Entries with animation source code
◆ ◆ ◆ ◆ ◆
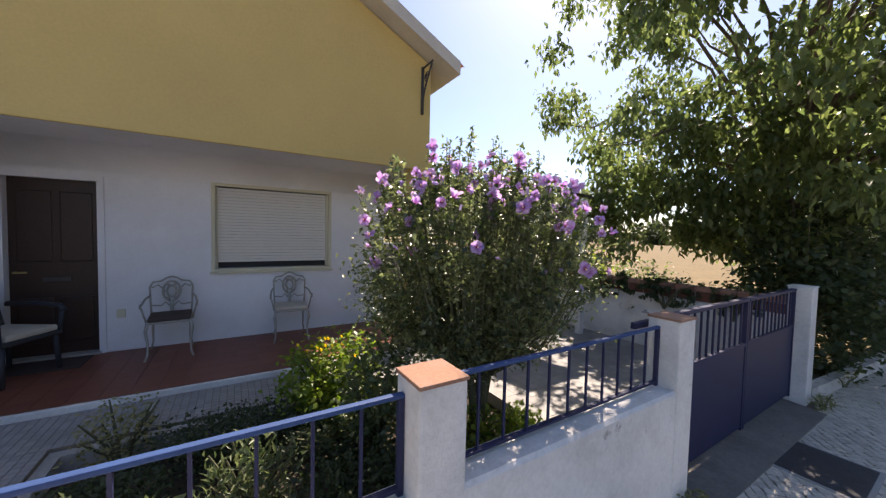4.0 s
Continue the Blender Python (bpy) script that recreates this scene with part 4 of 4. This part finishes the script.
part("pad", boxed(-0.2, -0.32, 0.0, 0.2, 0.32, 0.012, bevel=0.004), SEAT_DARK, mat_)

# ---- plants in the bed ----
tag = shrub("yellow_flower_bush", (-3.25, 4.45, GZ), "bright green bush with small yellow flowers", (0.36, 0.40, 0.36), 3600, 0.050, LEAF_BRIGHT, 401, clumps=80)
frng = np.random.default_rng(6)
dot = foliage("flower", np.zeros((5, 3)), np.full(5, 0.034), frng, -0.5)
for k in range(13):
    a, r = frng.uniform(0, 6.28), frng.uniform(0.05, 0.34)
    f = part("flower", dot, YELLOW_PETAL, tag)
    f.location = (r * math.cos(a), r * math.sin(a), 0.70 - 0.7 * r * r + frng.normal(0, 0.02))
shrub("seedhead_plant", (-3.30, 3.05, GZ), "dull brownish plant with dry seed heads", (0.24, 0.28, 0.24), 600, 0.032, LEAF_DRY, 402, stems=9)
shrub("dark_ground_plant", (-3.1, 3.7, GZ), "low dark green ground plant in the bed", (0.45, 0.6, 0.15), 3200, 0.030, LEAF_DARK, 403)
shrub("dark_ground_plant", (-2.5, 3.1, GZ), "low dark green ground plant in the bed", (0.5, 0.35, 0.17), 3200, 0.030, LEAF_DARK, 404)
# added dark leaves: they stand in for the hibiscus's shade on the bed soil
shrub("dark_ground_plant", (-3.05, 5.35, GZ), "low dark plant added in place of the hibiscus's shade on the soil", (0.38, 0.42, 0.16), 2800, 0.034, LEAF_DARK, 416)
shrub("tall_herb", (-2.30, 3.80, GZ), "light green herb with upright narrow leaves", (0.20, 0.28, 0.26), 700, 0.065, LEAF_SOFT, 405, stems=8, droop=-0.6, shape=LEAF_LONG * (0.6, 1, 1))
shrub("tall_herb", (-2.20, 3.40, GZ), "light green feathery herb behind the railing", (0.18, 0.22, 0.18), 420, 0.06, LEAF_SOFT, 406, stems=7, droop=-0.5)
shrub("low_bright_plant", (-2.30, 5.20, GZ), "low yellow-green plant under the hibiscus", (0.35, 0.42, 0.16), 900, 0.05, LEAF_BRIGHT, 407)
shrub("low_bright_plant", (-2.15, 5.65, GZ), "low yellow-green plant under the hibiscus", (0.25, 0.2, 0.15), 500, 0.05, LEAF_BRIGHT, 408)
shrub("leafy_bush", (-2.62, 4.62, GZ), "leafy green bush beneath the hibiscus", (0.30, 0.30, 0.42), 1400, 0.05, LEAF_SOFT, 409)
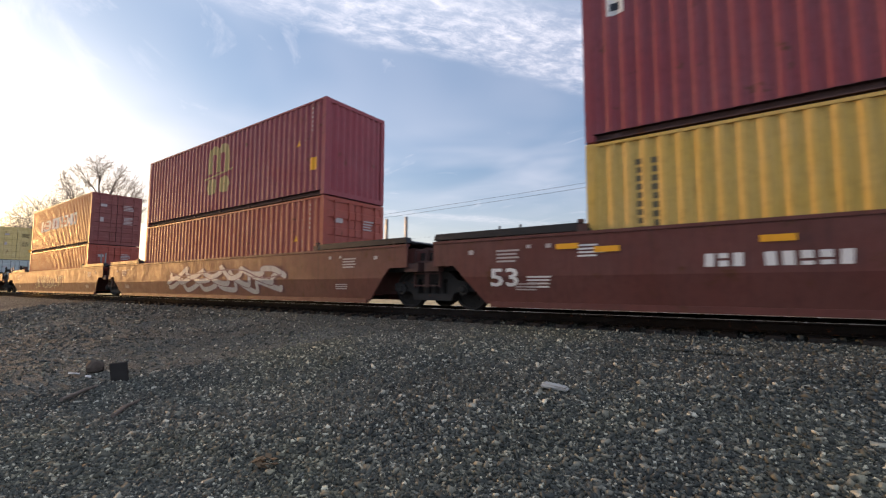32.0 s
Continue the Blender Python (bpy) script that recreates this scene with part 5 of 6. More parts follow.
◆ ◆ ◆ ◆ ◆
- [WORK TO BE COMPLETED] Print exactly the lines above from the one with "finishes the script." to the one with "bevel=0.004), SEAT_DARK, mat_)", including both.

- [EXERCISE OUTPUT]
Continue the Blender Python (bpy) script that recreates this scene with part 4 of 4. This part finishes the script.
part("pad", boxed(-0.2, -0.32, 0.0, 0.2, 0.32, 0.012, bevel=0.004), SEAT_DARK, mat_)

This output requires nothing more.